These days, it’s a luxury just to have a job you can hate… “What, you’ve got a steady gig with health insurance? Hell, if you don’t like it, let me have it and I’ll hate it for you…” So maybe the timing isn’t exactly right for a book on dealing with career discontentment.
Then again, maybe now is the perfect time for The Adventures of Johnny Bunko: The Last Career Guide You’ll Ever Need, because all these layoffs are giving millions of people a moment to consider, what the hell am I doing with my life? If you fall into that category (employed or unemployed), you might want to read on…
Johnny Bunko is a career advice book in the form of a manga (Japanese comic book). Here’s the trailer. (Yes, thanks to YouTube, even career advice books now have trailers.)*
Johnny Bunko is written by Daniel H. Pink, author of A Whole New Mind and Free Agent Nation. And I like where Pink is coming from. Under his lesson “There Is No Plan,” he completely repudiates the conservative career path that most of us are advised to follow. I shared that sentiment in my post, “Breaking Into The Media Biz: 10 Tips For Aspiring Moguls.” Where I focused on marketing and media aspirants, Pink applies his lessons to cubicle dwellers.
The namesake character, Johnny, is a corporate drone who took up accounting because it was “safe” but longs to work in a creative field. Through the aid of a magical mentor, he learns six lessons on how to escape his dead-end job for a passion that taps his true talents. The lessons are smart, and the manga format makes them easy to visualize. The story is moderately entertaining, but I found it less than compelling after about a third of the way through. It’s no Office Space.

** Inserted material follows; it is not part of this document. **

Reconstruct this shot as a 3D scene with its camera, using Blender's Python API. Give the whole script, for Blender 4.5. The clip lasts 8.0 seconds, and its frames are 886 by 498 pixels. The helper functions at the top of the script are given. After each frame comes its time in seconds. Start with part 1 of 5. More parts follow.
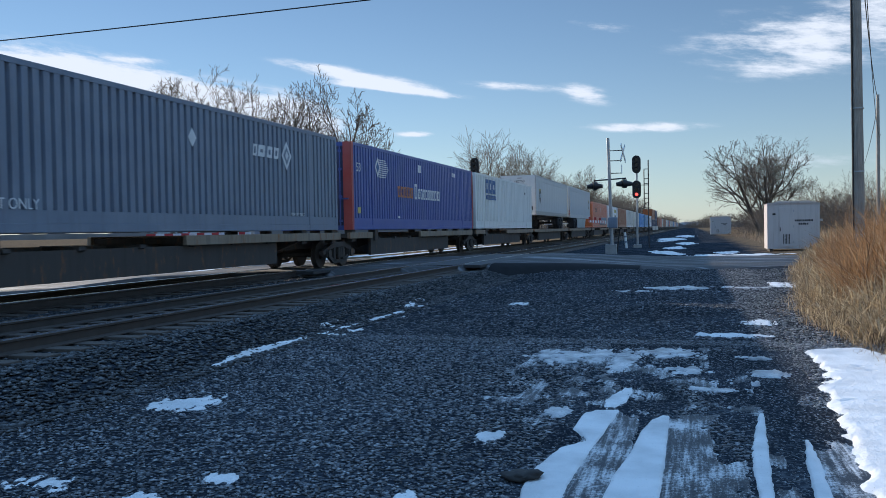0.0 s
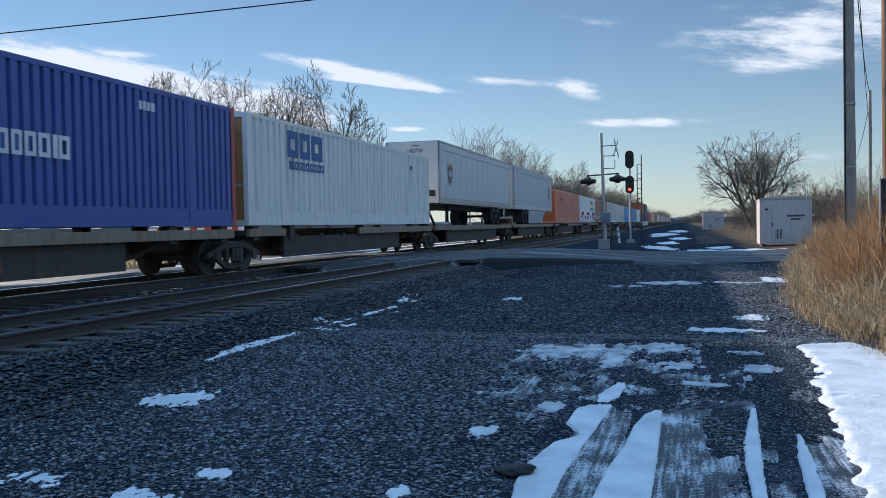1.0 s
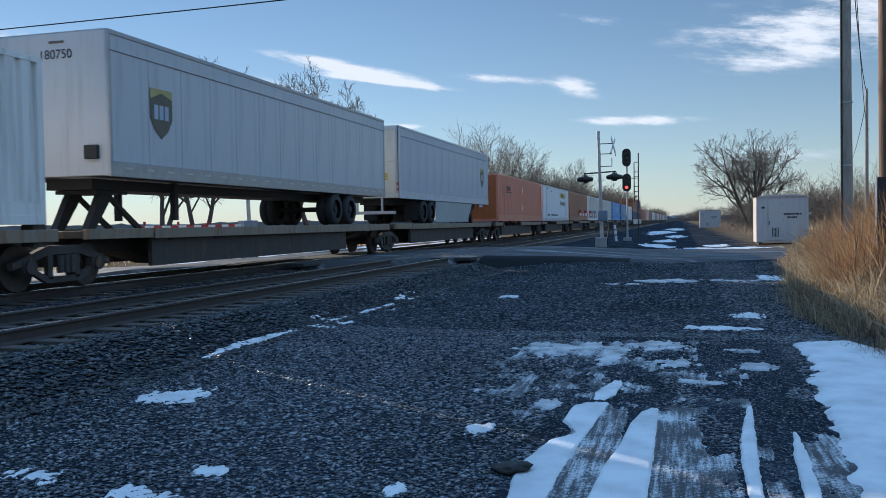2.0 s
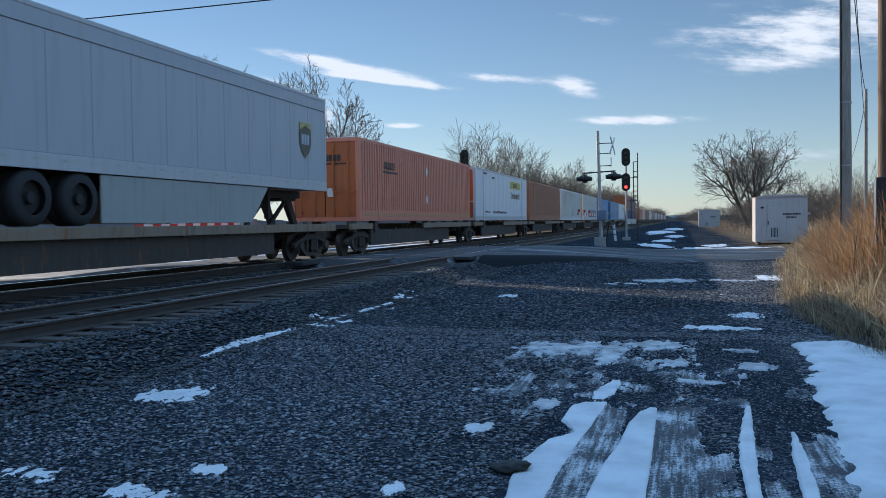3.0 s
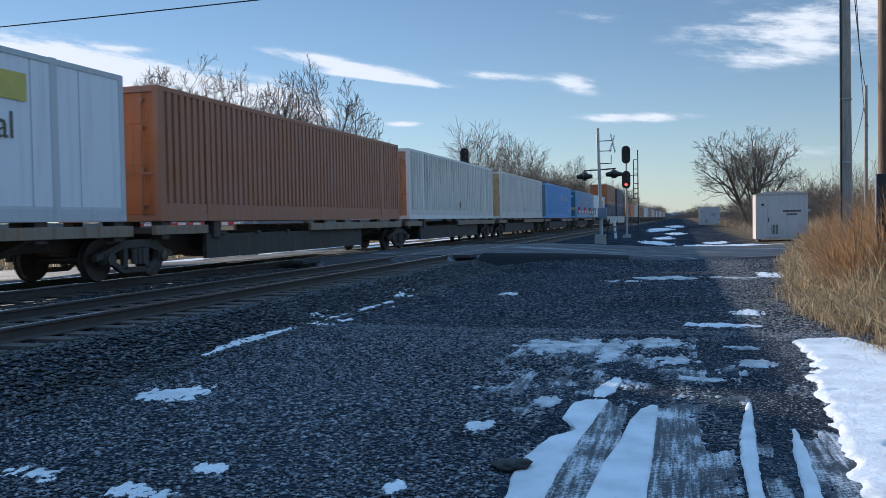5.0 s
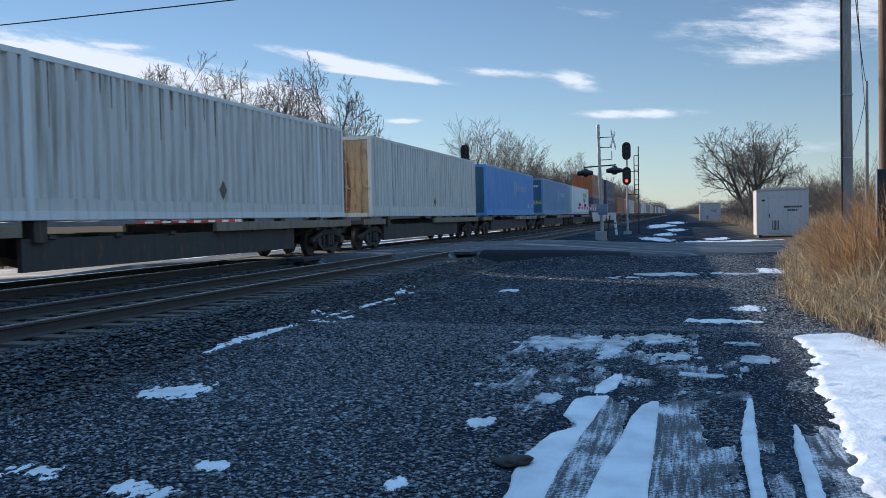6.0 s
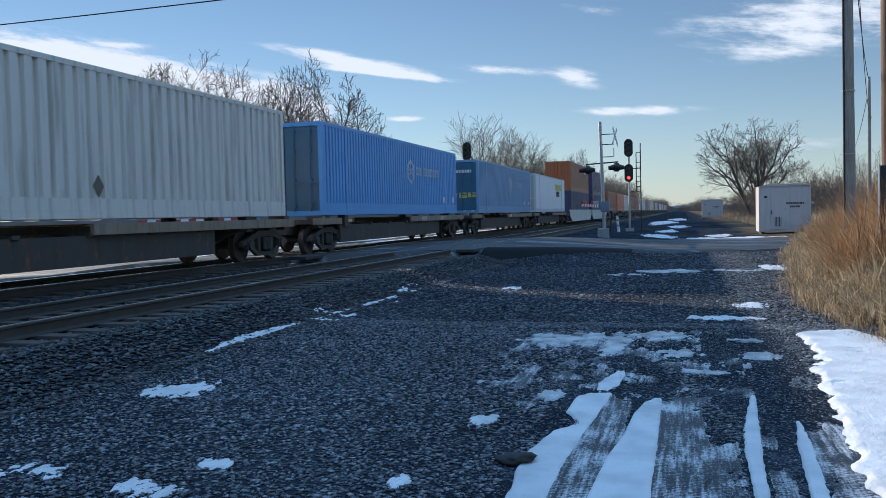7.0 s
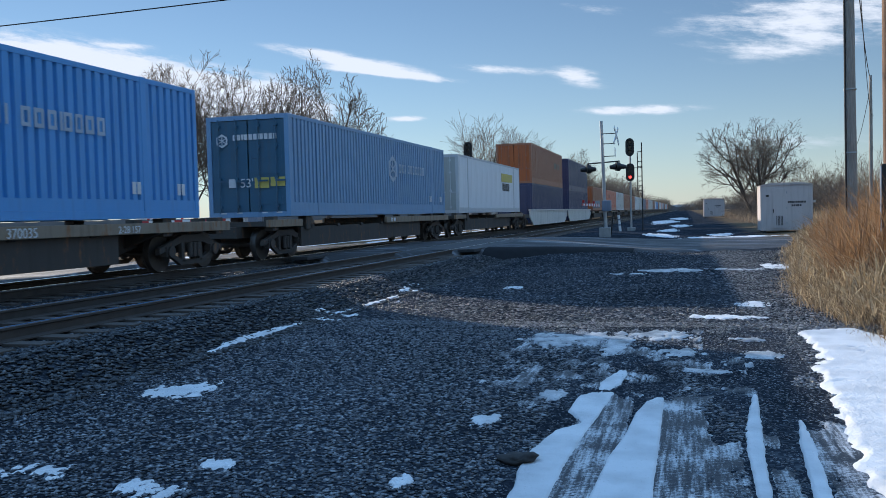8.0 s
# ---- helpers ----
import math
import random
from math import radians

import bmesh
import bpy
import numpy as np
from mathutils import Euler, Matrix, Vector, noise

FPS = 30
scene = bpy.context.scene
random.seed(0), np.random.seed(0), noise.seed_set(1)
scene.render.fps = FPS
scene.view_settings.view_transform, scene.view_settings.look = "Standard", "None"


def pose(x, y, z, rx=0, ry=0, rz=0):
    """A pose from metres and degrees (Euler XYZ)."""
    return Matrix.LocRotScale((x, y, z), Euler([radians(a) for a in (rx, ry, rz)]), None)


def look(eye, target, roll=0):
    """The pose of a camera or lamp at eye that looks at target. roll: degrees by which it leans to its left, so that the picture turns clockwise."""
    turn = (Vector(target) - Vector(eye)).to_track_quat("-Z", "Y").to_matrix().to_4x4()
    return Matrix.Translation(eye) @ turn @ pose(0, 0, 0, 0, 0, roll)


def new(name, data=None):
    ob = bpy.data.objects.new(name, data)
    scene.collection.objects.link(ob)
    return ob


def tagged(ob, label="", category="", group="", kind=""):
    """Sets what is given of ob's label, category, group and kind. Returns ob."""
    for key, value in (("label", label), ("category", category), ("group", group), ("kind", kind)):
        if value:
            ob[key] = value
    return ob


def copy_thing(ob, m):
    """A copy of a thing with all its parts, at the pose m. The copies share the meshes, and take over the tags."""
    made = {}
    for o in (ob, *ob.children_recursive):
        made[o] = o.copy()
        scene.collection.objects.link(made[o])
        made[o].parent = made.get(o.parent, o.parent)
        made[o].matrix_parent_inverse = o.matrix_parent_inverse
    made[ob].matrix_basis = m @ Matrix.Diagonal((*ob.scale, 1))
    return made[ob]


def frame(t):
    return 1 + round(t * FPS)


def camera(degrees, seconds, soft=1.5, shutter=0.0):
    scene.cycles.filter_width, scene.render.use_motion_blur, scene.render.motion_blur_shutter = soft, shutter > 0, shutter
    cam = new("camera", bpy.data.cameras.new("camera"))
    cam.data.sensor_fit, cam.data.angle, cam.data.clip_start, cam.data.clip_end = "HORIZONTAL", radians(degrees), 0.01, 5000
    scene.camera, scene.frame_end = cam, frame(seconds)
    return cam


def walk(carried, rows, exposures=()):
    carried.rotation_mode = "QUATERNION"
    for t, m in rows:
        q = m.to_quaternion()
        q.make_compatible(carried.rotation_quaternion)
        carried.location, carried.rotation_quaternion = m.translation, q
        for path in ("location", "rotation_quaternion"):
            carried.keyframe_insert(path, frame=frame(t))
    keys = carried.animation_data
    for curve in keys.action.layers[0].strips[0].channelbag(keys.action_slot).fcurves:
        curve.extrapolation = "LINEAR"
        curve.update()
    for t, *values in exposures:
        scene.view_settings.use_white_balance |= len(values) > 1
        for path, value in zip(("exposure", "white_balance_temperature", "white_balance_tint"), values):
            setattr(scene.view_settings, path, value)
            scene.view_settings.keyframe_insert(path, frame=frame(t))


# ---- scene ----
# The camera is held by hand on one spot and only turns a little.
EYE = Vector((0.0, 0.0, 1.6))
cam = camera(54.5, 8.0, soft=0.58, shutter=0.06)
# seconds, turn to the left of the track, pitch, roll, in degrees
TURNS = [
    (0.0, 16.17, -1.21, -1.03), (0.5, 15.95, -1.40, -1.02), (1.0, 15.73, -1.55, -1.00), (1.5, 15.58, -1.65, -0.97),
    (3.0, 15.47, -1.77, -0.75), (3.5, 15.42, -1.80, -0.68), (4.0, 15.43, -1.80, -0.72), (4.5, 15.48, -1.82, -0.86),
    (6.0, 15.55, -2.09, -1.15), (6.5, 15.65, -2.18, -1.30), (7.0, 15.70, -2.24, -1.36), (7.5, 15.75, -2.28, -1.40),
    (8.0, 15.80, -2.25, -1.52),
]


def aim(yaw, pitch):
    a, p = radians(yaw), radians(pitch)
    return EYE + 10 * Vector((-math.sin(a) * math.cos(p), math.cos(a) * math.cos(p), math.sin(p)))


walk(cam, [(t, look(EYE, aim(yaw, pitch), roll)) for t, yaw, pitch, roll in TURNS], exposures=[(0.0, 0.3, 6450, 12), (8.0, 0.3, 6450, 12)])

# ---- world and sun ----
SUN_WAY = Vector((-1.0, 0.668, 0.394)).normalized()
world = bpy.data.worlds.new("sky")
scene.world = world
world.use_nodes = True


def build_world():
    nt = world.node_tree
    nt.nodes.clear()
    N, L = nt.nodes.new, nt.links.new
    out, bg, sky = N("ShaderNodeOutputWorld"), N("ShaderNodeBackground"), N("ShaderNodeTexSky")
    sky.sky_type, sky.sun_disc = "NISHITA", False
    sky.sun_elevation = math.asin(SUN_WAY.z)
    sky.sun_rotation = math.atan2(SUN_WAY.x, SUN_WAY.y)
    sky.altitude, sky.air_density, sky.dust_density, sky.ozone_density = 1600, 1.0, 0.0, 3.2
    bg.inputs["Strength"].default_value = 0.1
    tc, sep = N("ShaderNodeTexCoord"), N("ShaderNodeSeparateXYZ")
    L(tc.outputs["Generated"], sep.inputs[0])

    def m(op, a, b=None, clamp=False):
        n = N("ShaderNodeMath")
        n.operation, n.use_clamp = op, clamp
        for i, v in enumerate((a, b)):
            if v is None:
                continue
            if isinstance(v, (int, float)):
                n.inputs[i].default_value = v
            else:
                L(v, n.inputs[i])
        return n.outputs[0]

    az = m("ARCTAN2", sep.outputs[0], sep.outputs[1])
    el = m("ARCSINE", sep.outputs[2])
    comb = N("ShaderNodeCombineXYZ")
    L(az, comb.inputs[0])
    L(m("ADD", m("MULTIPLY", el, 4.2), m("MULTIPLY", az, 0.55)), comb.inputs[1])

    def fbm(scale, detail, rough, shift):
        n = N("ShaderNodeTexNoise")
        mp = N("ShaderNodeMapping")
        mp.inputs["Location"].default_value = (shift, shift * 0.7, 0)
        L(comb.outputs[0], mp.inputs[0])
        L(mp.outputs[0], n.inputs["Vector"])
        n.inputs["Scale"].default_value, n.inputs["Detail"].default_value, n.inputs["Roughness"].default_value = scale, detail, rough
        return n.outputs["Fac"]

    fine, broad = fbm(16.0, 10, 0.66, 3.1), fbm(3.4, 6, 0.55, 9.4)
    total = None
    # azimuth, elevation, half width, half height in degrees, strength
    for a, e, w, h, s, tilt in CLOUDS:
        u = m("DIVIDE", m("SUBTRACT", az, radians(a)), radians(w))
        v0 = m("SUBTRACT", m("SUBTRACT", el, radians(e)), m("MULTIPLY", m("SUBTRACT", az, radians(a)), tilt))
        v = m("DIVIDE", v0, radians(h))
        r2 = m("ADD", m("MULTIPLY", u, u), m("MULTIPLY", v, v))
        g = m("MULTIPLY", m("POWER", 2.718, m("MULTIPLY", r2, -1.0)), s)
        total = g if total is None else m("ADD", total, g)
    edge = m("MULTIPLY", m("SUBTRACT", fine, 0.5), 2.6)
    # a thin general veil of high cloud all over the sky
    high = m("DIVIDE", m("SUBTRACT", el, radians(17)), radians(22), True)
    veil = m("MULTIPLY", m("SUBTRACT", broad, 0.56, True), 0.9, True)
    raw = m("ADD", m("ADD", total, m("MULTIPLY", edge, m("MINIMUM", m("MULTIPLY", total, 2.0), 1.0))), veil)
    ramp = N("ShaderNodeValToRGB")
    ramp.color_ramp.elements[0].position, ramp.color_ramp.elements[1].position = 0.15, 1.0
    ramp.color_ramp.interpolation = "EASE"
    L(raw, ramp.inputs[0])
    mix = N("ShaderNodeMix")
    mix.data_type = "RGBA"
    L(ramp.outputs[0], mix.inputs["Factor"])
    haze = N("ShaderNodeMix")
    haze.data_type = "RGBA"
    low = m("POWER", 2.718, m("DIVIDE", m("MAXIMUM", el, 0.0), -radians(4.5)))
    L(m("MULTIPLY", low, 0.62), haze.inputs["Factor"])
    clear = N("ShaderNodeMix")
    clear.data_type, clear.blend_type = "RGBA", "MULTIPLY"
    clear.inputs["Factor"].default_value = 1.0
    clear.inputs["B"].default_value = (0.93, 0.92, 0.86, 1)
    L(sky.outputs[0], clear.inputs["A"])
    L(clear.outputs["Result"], haze.inputs["A"])
    haze.inputs["B"].default_value = (3.9, 4.4, 4.8, 1)
    # unseen blue fill light, growing towards the zenith, added to brighten the shade
    zenith_fill = N("ShaderNodeMix")
    zenith_fill.data_type = "RGBA"
    L(m("MULTIPLY", high, m("ADD", m("MULTIPLY", broad, 0.7), 0.4), True), zenith_fill.inputs["Factor"])
    L(haze.outputs["Result"], zenith_fill.inputs["A"])
    zenith_fill.inputs["B"].default_value = (3.5, 7.1, 12.6, 1)
    L(zenith_fill.outputs["Result"], mix.inputs["A"])
    mix.inputs["B"].default_value = (6.6, 7.3, 8.3, 1)
    L(mix.outputs["Result"], bg.inputs["Color"])
    L(bg.outputs[0], out.inputs["Surface"])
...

On another note, Johnny Bunko is not terribly realistic — and I’m not referring to the magical levitating girl with the Oxford MBA. In the real world, accountants don’t get to switch to their company’s marketing department (or bring their friends with them) at the snap of a finger (or, in this case, the cracking of wooden chopsticks). To switch from accounting to marketing in corporate America, you generally have to go back to school to get the credentials at great expense, or start your own company. So this really isn’t “the last career guide you’ll ever need” — the philosophy is good, but you’ll need a lot more practical advice to live it.
Indeed, overall the book is rather thin — as the Johnny Bunko website claims, “you can read it in an hour.” And that’s only if you take the time to appreciate Rob Ten Pas’ illustrations. There’s about as much content in Johnny Bunko as you’d find in a magazine article. Hence, I found the price tag of $15 for the paperback a bit steep. (For that much, I want a full-on anime with bonus features — hint, hint.) Couldn’t the publisher have defrayed the price with, say, an ad from Monster.com?
But if you’ve got a steady job and can afford fifteen bucks for an hour of intelligent diversion, then go for it: it’s worth it just to reassure yourself that you don’t have to endure a daily lobotomy to make a living. In addition to Johnny Bunko, pick up Career Warfare by David D’Alessandro, which offers practical advice on succeeding after you find that gig you dig. Because if you’re working in corporate America and are relying solely on a comic book for career advice, then forget the lessons — just get up from your cubicle right now, pick a direction, and run until your ass falls off. The corporate life, and this book, are not for you.
For everyone else, Johnny Bunko isn’t “the last,” but it’s a pretty good start.